MEDDIC Sales Process Fundamentals

Focus on the Fundamentals with the MEDDIC Sales Qualification Methodology

MEDDIC Sales Process FundamentalsHere’s how the MEDDIC sales qualification process can help you hit a 90% close rate by keeping your focused on the fundamentals of a deal.

In 1973, UCLA basketball Coach John Wooden created sports history.

That was the year he became the first coach in any sport to win 7 national championships in a row.

He ended up leading his team to win a total of 10 championships in a 12-year period, with an unparalleled 88-game winning streak.

So what was it that set him apart from every other coach that came before (and after) him?

One simple thing:

His unrelenting focus on the fundamentals.

No fancy plays. No hot-shot all-stars. Just knowing and practicing the basics of the game over and over and over again until his players had them down.

It’s a formula for success in just about any discipline.

And yet in sales, sometimes it seems like the opposite is true:

With so many factors account for in the B2B complex sale, many companies think that the more steps they add to their sales process, the more successful they’ll be.

But as many have found out, that couldn’t be any further from the truth.

The Key to Scalable Growth: Focus on the Fundamentals

Back in 1994, Jack Napoli was brought on by PTC as the 4th sales rep and the 32nd employee.

Within a short time, he helped PTC grow to 300 reps and about $300 million in revenue per year.

They hired more reps, generated more leads than ever, but weren’t able to significantly close more deals and scale the business.

So PTC’s CEO, Steve Walske, appointed Jack and his associate Dick Dunkel to dig into hundreds of deals to discover what set won deals apart from lost ones.

What did they find?

In every single deal that had been won, the sales reps had dominated in 6 fundamental areas.

These 6 areas were so clear, simple, and yet so powerful that PTC created a new sales qualification methodology around them.

Armed with this new methodology, PTC ended up tripling it’s revenue in just four years. Plus they became one of the first software-only companies worldwide to hit $1 billion in annual revenue.

The Power of Fundamentals

According to Jack and Dick’s findings, when sales reps used these 6 fundamentals to religiously qualify early in the process, they spent much more time on the ‘right’ opportunities.

So, what are the 6 fundamentals?

  1. What is the main problem my prospect is facing, and how can I help him solve it? (Identify the pain)
  2. Is the pain big enough to cause them to take action to change it? If so, what would a quantifiable outcome for success be? (Metrics)
  3. Is there somebody within the account who has a personal interest in solving this problem and is powerful enough to get things done? (A Champion)
  4. Who would need to sign off on this in order for change to happen? What would success look like from his or her perspective? (The Economic Buyer)
  5. Who else is involved in making this decision and approving a purchase? (The Decision Process)
  6. What does their criteria for success look like? (The Decision Criteria)

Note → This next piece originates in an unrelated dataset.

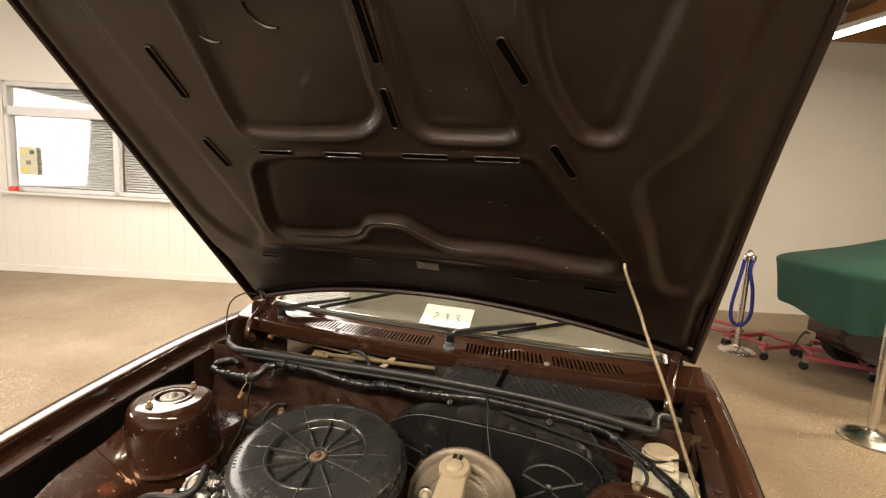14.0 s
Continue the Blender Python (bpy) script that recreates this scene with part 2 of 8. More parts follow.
PARCEL = material("tan_lamp_housing", (0.34, 0.265, 0.145, 1), 0.45, bump=0.1, vary=0.2, dirt=(0.16, 0.12, 0.075, 1), dirt_amount=0.15, big=22)
PAPER = material("white_paper", (0.8, 0.8, 0.78, 1), 0.7, bump=0.02, vary=0.03)
# sheenless black for the mat strap and for shade in slots and grille
DARK = plain("shade_and_strap_black", (0.003, 0.003, 0.003, 1), 1.0)
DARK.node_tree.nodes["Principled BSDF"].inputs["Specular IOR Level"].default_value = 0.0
SCREEN = plain("windscreen_glass", (0.75, 0.8, 0.78, 1), 0.02, trans=0.9)
PLENUM = material("dusty_plenum_paint", (0.07, 0.04, 0.026, 1), 0.6, bump=0.1, vary=0.25, dirt=(0.26, 0.18, 0.11, 1), dirt_amount=0.3)
DASH = material("pale_brown_dash_vinyl", (0.30, 0.25, 0.17, 1), 0.6, bump=0.2, vary=0.1)
BOOT = material("grey_boot_rubber", (0.07, 0.065, 0.06, 1), 0.6, bump=0.1, vary=0.3, dirt=(0.16, 0.13, 0.10, 1), dirt_amount=0.2)
LEADRUB = material("dark_grey_lead_rubber", (0.036, 0.035, 0.034, 1), 0.45, bump=0.08, vary=0.25, dirt=(0.09, 0.078, 0.066, 1), dirt_amount=0.12)
HOSE = material("worn_hose_rubber", (0.020, 0.019, 0.0175, 1), 0.55, spec=0.35, bump=0.12, vary=0.25, dirt=(0.06, 0.05, 0.04, 1), dirt_amount=0.15)
SEALRUB = material("matt_seal_rubber", (0.017, 0.0175, 0.018, 1), 0.42, bump=0.1, vary=0.2, dirt=(0.07, 0.068, 0.065, 1), dirt_amount=0.12)
DARKMETAL = material("dark_oily_metal", (0.018, 0.016, 0.0145, 1), 0.55, metal=0.3, bump=0.2, vary=0.3)
BRIGHTALLOY = material("bright_cast_alloy", (0.66, 0.65, 0.63, 1), 0.25, metal=1.0, bump=0.3, vary=0.3, dirt=(0.18, 0.16, 0.14, 1), dirt_amount=0.05, big=30)
DUSTPL = material("dusty_black_plastic", (0.012, 0.0118, 0.0115, 1), 0.5, bump=0.15, vary=0.2, dirt=(0.07, 0.06, 0.048, 1), dirt_amount=0.2, big=16)
TANJOINT = material("tan_crimp", (0.30, 0.17, 0.08, 1), 0.5, bump=0.1)

# ---- mesh helpers ----


def part(name, bm, mat, parent=None, label="", smooth=True, angle=40):
    """Links a bmesh as one mesh object, under a thing or a part."""
    bmesh.ops.recalc_face_normals(bm, faces=bm.faces)
    me = bpy.data.meshes.new(name)
    if smooth:
        for f in bm.faces:
            f.smooth = True
        for e in bm.edges:
            if len(e.link_faces) == 2 and e.calc_face_angle(0) > radians(angle):
                e.smooth = False
    bm.to_mesh(me)
    bm.free()
    me.materials.append(mat)
    o = new(name, me)
    if parent:
        o.parent = parent
        o.matrix_parent_inverse = parent.matrix_basis.inverted()
    if label:
        tagged(o, label)
    return o


def thing(name, label, category, at=(0, 0, 0), group="", kind=""):
    o = new(name)
    o.location = at
    o.empty_display_size = 0.02
    return tagged(o, label, category, group, kind)


def shift(bm, m):
    bmesh.ops.transform(bm, matrix=m, verts=bm.verts)
    return bm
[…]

Together, those 6 fundamentals became the MEDDIC sales process.

And as long you focus the majority of your efforts on qualifying these 6 areas, the chances of your deal closing can shoot up to 90%+.

The Power of Simplicity

According to Jack Napoli, one of the reasons MEDDIC was such a success was the fact that the entire methodology could fit on the back of a cocktail napkin.

It was so lightweight and simple, sales reps had no problem integrating it into their daily lives.

These 6 fundamentals integrate seamlessly with the natural way people sell. They give sales people a kind of ‘reality check’ for their gut feelings. Plus, it allows them to discover blind spots and take corrective actions to drive their opportunities their way.

Compare that to overly rigorous, playbook-type sales processes that chain sales reps to a series of pre-defined steps. These processes not only feel forced, they leave no space for reps to play their individual, natural strengths.

Too many companies end up layering so many steps and so many details into their sales process, that they break their sales reps into process-driven executing machines (and not in a good way). They cause more confusion than clarity, and leave potential clients with the feeling that they are not really being listened to.

An effective sales process should provide reps with a set of qualification pillars. Pillars that help them understand:

  • Where a deal stands
  • Where the potential blind spots are
  • And how to overcome these blind spots using a common language that puts other reps and management on the same page.

That way, you end up with a process that is both:

  • More adoptable to the client
  • More applicable by the reps

Conclusion

Resisting the temptation to create a highly-sophisticated sales process with too many steps and implementing a process with a solid focus on the fundamentals, you actually enable your sales reps to drive more deals on a regular basis.

But as effective as MEDDIC is for qualifying winning deals, it’s still not a magic pill.

You still need to get the right sales people on board, and you MUST implement a strong discipline to continuously generate a solid pipeline.

However, MEDDIC will make a good rep better (possibly even great). Because it’s so lightweight and mobile, it’s perfect for coaching reps who are willing to compensate their blind spots.

That way, you can be on your way to your own record-setting career, just like Coach John Wooden.